On tape, Lemonier shows a great first step that may be the single most important trait for a great defensive end. He also shows a good variety of pass-rushing moves—he has the speed to get around the defensive tackle wide but can also use a spin or swim move to get past the tackle towards the interior of the line.
Because of his lack of bulk he is more of a hybrid DE/OLB, but he hasn’t had much experience playing OLB and may not project well there due to some stiffness in his hips that won’t allow him to change direction quickly, an essential quality when operating in space.
The Raiders would be happy to add him and allow him to grow into an impact player; he will provide another piece for defensive coordinator Jason Tarver.
Josh Johnson, #28
The Raiders go cornerback again at the beginning of the sixth round, taking the 5'9", 199 pound former Boilermaker.
Johnson is a superb athlete who played multiple sports in high school before focusing on football in college.
What really stands out about Johnson on his tape is his competitive drive—he's a pleasure to watch because he'll play his heart out against anyone (seriously, anyone—click here to watch Johnson excel against 6'6" and likely first round TE Tyler Eifert of Notre Dame).
Johnson is too short to be able to play outside corner unless injuries force him there. His future is likely as a nickelback, but offenses are going three or more wide so often these days that a nickel corner is practically a starter anyway.
Johnson has the competitive fire that the Raiders need, and he will be a physical presence against slot receivers.
As an added bonus, Johnson has experience returning punts and can compete against Jacoby Ford and others to be the Raiders' punt returner in 2013.

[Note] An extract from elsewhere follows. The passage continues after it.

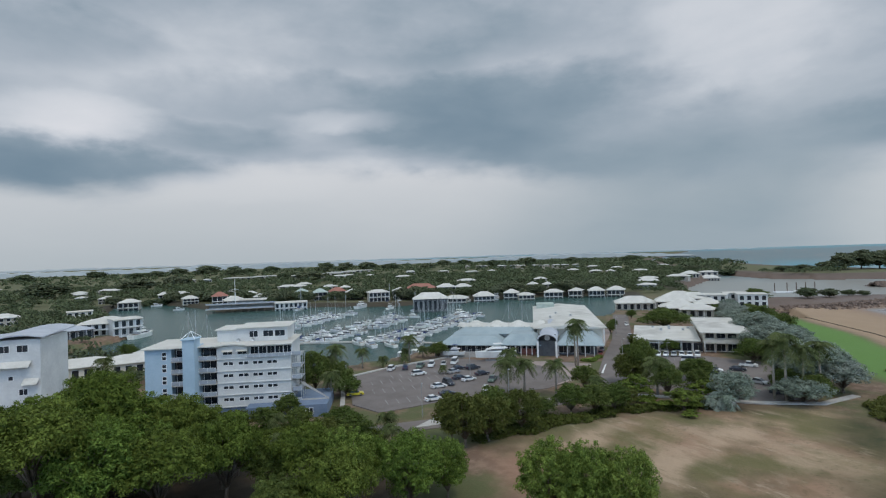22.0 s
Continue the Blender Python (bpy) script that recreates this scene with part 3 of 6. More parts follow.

With their second sixth-round pick, I have the Raiders taking the towering Toilolo out of Stanford.
I think Toilolo is a late round gem in this draft. The video shows some of his receiving skills but just as, if not more, important are his blocking skills.
Toilolo is massive at 6'8" and 260 lbs. He can be a punishing blocker and has the size and athleticism to hold his own against defensive ends in the NFL.
He also flashes the ability to make difficult catches in traffic and has the speed to be a matchup headache for opposing defenses.
Toilolo lacks consistency—he'll make a highlight catch one moment but fail to extend and use his 34-1/2" wingspan to bring down the ball the next.
However, he's a project worth taking on because he has the physical skills to be able to develop into a starting tight end if he works on improving his technique.
If he can become more consistent and use his physical gifts to their full advantage, he has the physical skills to be one of the most complete tight ends in the NFL.
Catapano is very much a McKenzie pick. The former Princeton Tiger was a two-time captain and is looking to be the first player drafted from Princeton since 2001, when center Dennis Norman was taken in the seventh round by Seattle.
Catapano has NFL-caliber measureables at 6'4", 270 pounds, and he has a nonstop motor. He was the 2012 Ivy League defensive player of the year in 2012.
Catapano isn't flashy at defensive end, but he's a workhorse who can also play on special teams. He has a few pass-rush moves but relies more on outworking his opponent than physically beating him.
Even so, he has the size and ability to transition to the NFL, and he's worth a selection at the end of the sixth round for the Raiders.
Catapano will bring a solid work ethic and strong leadership skills to the Oakland locker room.
#99 Gilbert Pena
With its final selection, Oakland takes NT Gilbert Pena out of Ole Miss.
Pena has good size for the nose in either a 3-4 or 4-3 alignment at 6'2", 330 pounds. He would be able to be part of an Oakland defensive rotation that includes newly signed Pat Sims and Vance Walker and second-year player Christo Bilukidi.
The biggest knock on Pena is that he isn't as strong as his measureables would indicate, but as a rotation player on running downs, he did help Ole Miss' run defense in 2012 by plugging up the middle of the defensive line.